The former Cowboys head coach would force players to stay in town as long as possible, separating their off days, because he so feared his players jetting off somewhere far away from the reservation and getting themselves in trouble, or if nothing else, completely forgetting about their football responsibilities.
For Cowboys coaches, the hope is that this down time is a chance for players to rest their respective bumps and bruises, get healthy and refreshed, and be ready to go next week in preparation for a tough game against New England. They're truly on their own for the time being, and can go visit their school, go see their parents, stay at home, anything.
The worst case scenario is for some to treat the four days off as a miniature spring break, over-doing it at the club, or getting themselves in trouble somehow, so decision-making was emphasized with the players on their last day together for this week, on Wednesday morning.
"We had a nice hour-and-a-half life skills meeting this morning," Jason Garrett said. "It's mandated by the league, but it's great for everybody to hear."
Last year, when their season was ended short of the playoffs, Garrett encouraged his players to watch the postseason games to gain an appreciation for what they were missing, and what they could personally do to get the team in the hunt in 2011. There is no such directive this weekend.

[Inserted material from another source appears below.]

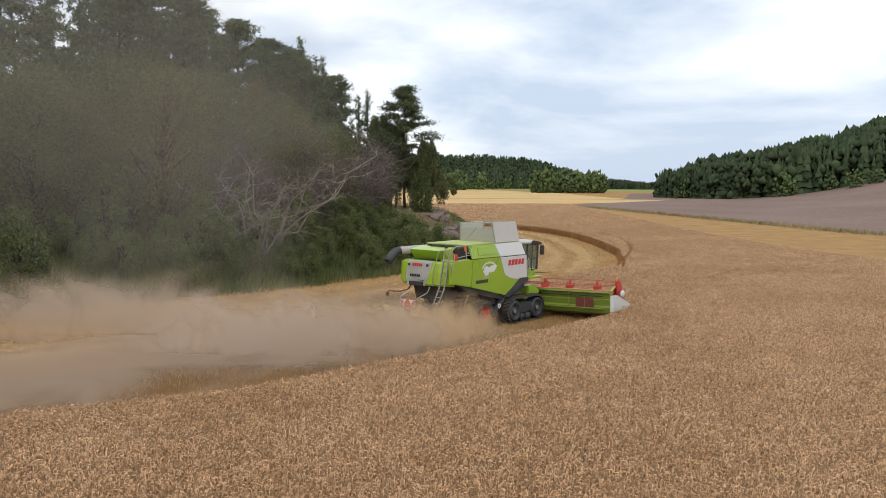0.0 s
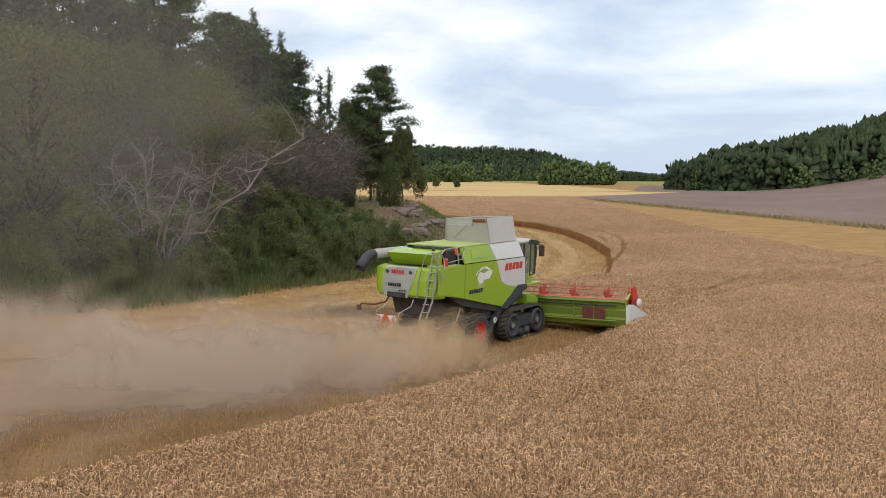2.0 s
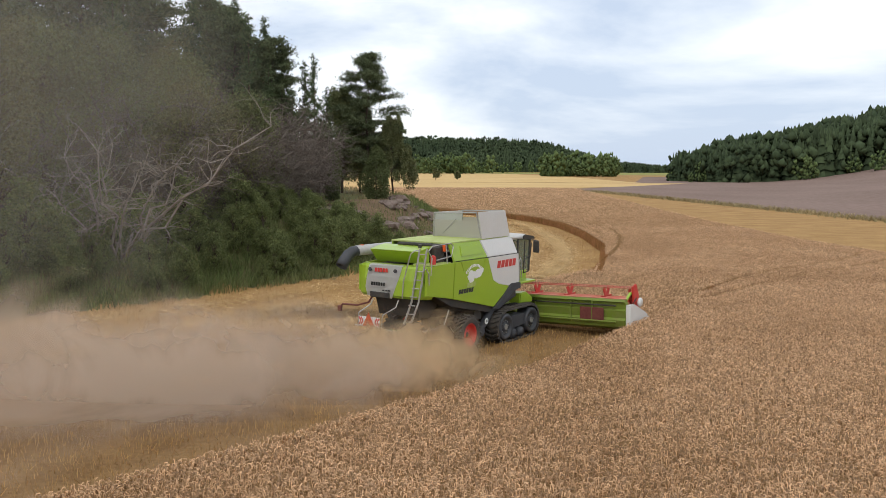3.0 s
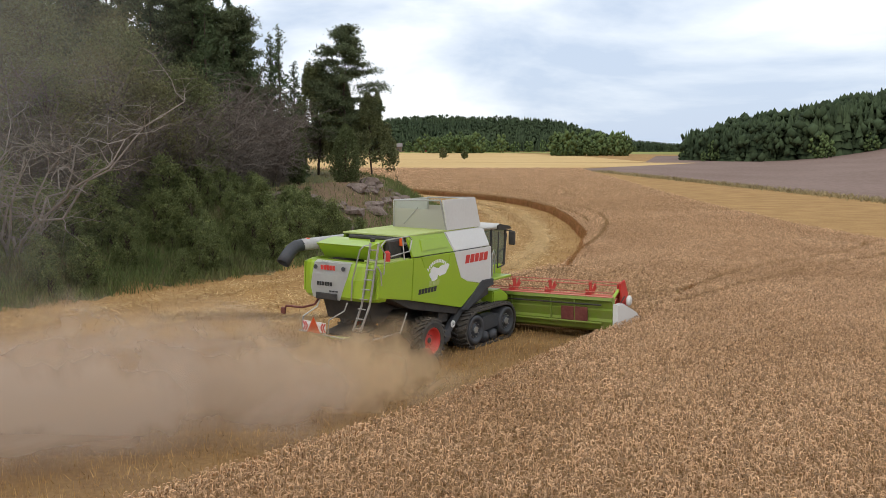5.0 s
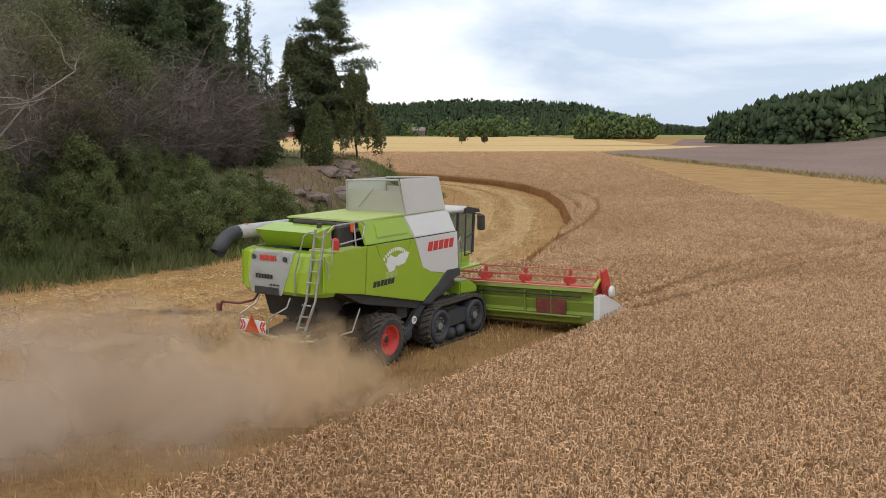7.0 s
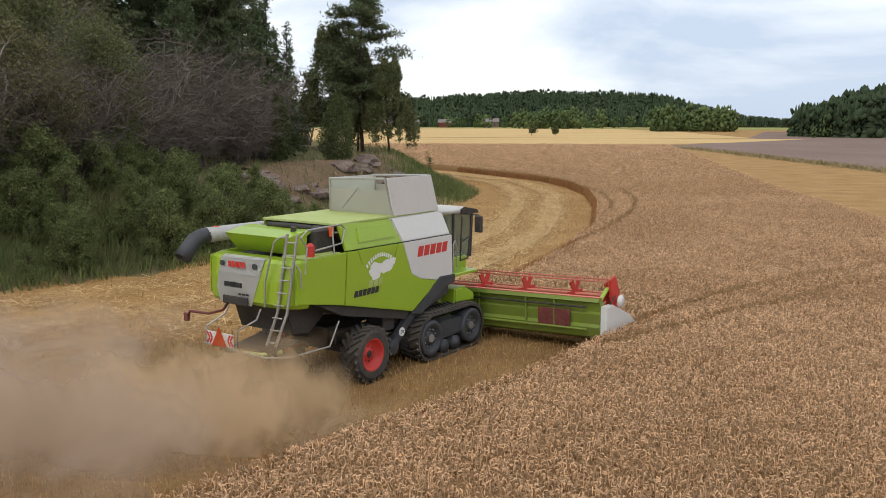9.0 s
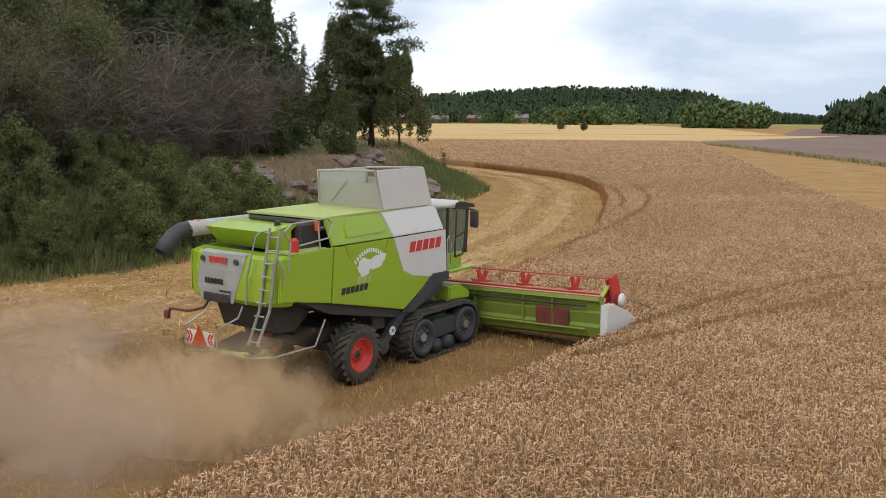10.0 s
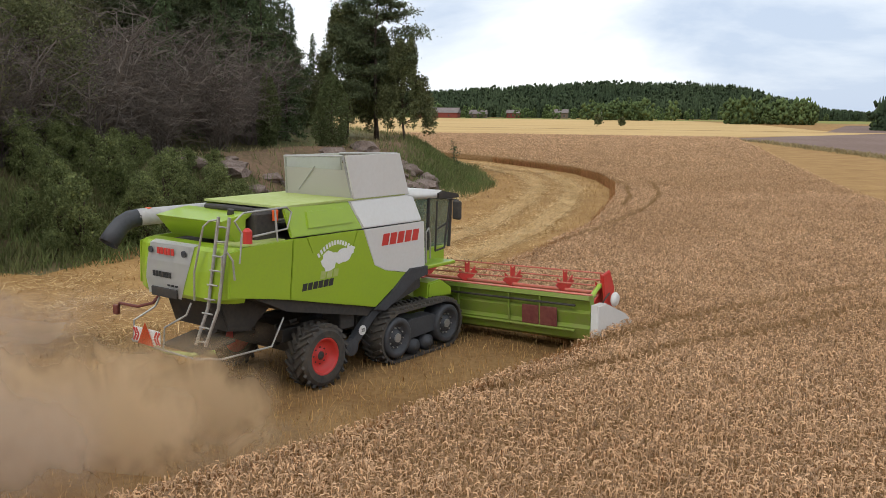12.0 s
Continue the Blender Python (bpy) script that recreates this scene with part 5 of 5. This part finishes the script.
def motions():
    walk(MACHINE, [(t, pose(x, y, 0, 0, 0, a)) for t, x, y, a in DRIVE])
    steps = [i * 0.2 for i in range(61)]
    run, way = [0.0], 0.0
    for a, b in zip(steps, steps[1:]):
        (x0, y0, _), (x1, y1, _) = drive_at(a), drive_at(b)
        way += math.hypot(x1 - x0, y1 - y0)
        run.append(way)
    for wheel, place in REAR_WHEELS:
        walk(wheel, [(t, pose(*place) @ pose(0, 0, 0, -math.degrees(s / 0.73))) for t, s in zip(steps, run)])
    for wh in TRACK_WHEELS:
        m0 = wh.matrix_basis.copy()
        turn = -1 if m0.to_3x3()[0][0] > 0 else 1
        walk(wh, [(t, m0 @ pose(0, 0, 0, turn * math.degrees(s / 0.6))) for t, s in zip(steps, run)])
    m1 = REEL.matrix_basis.copy()
    walk(REEL, [(t, m1 @ pose(0, 0, 0, -t * 130)) for t in steps])
    # each strip sinks to stubble height as the knife reaches it
    fine = [i * 0.05 for i in range(241)]
    tips = []
    for t in fine:
        x, y, a = drive_at(t)
        c, s = math.cos(radians(a)), math.sin(radians(a))
        tips.append((x + c * 5.5 - s * 3.4, y + s * 5.5 + c * 3.4))
    tips = np.array(tips)
    for i, ob in enumerate(STRIPS):
        mid = (STRIP_EDGE[i] + STRIP_EDGE[i + 1]) / 2
        d = STRIP_EDGE[i + 1] - STRIP_EDGE[i]
        ahead = (tips - mid) @ d
        k = int(np.argmax(ahead > 0)) if (ahead > 0).any() else -1
        if k == 0:
            walk(ob, [(0.0, pose(0, 0, -1.0)), (12.0, pose(0, 0, -1.0))])
        elif k < 0:
            walk(ob, [(0.0, pose(0, 0, 0)), (12.0, pose(0, 0, 0))])
        else:
            t = min(max(fine[k], 0.25), 11.8)
            walk(ob, [(0.0, pose(0, 0, 0)), (t - 0.2, pose(0, 0, 0)), (t, pose(0, 0, -1.0)), (12.0, pose(0, 0, -1.0))])
    for ob, m0, drift, turn in DUST:
        rows = []
        for t in [i * 0.5 for i in range(25)]:
            x, y, a = drive_at(t)
            px, py, pz = m0
            dx, dy = drift
            rows.append((t, pose(x + px + dx * (t - 6), y + py + dy * (t - 6), pz, 0, 0, turn + (1.1 * (t - 6) if turn else 0))))
        walk(ob, rows)


motions()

"I think it's probably a personal choice," Garrett said. "One of the things that I find for myself, and I think our coaches and players find as well, is sometimes you're drawn to it. You say, 'Ah, I'm not going to watch football.' And then all of a sudden the game's on and you get caught up in it. I think we have a combination of guys. Some guys will want to get away from it. Some guys will want to watch it, and be real in-tune to what's going on this weekend."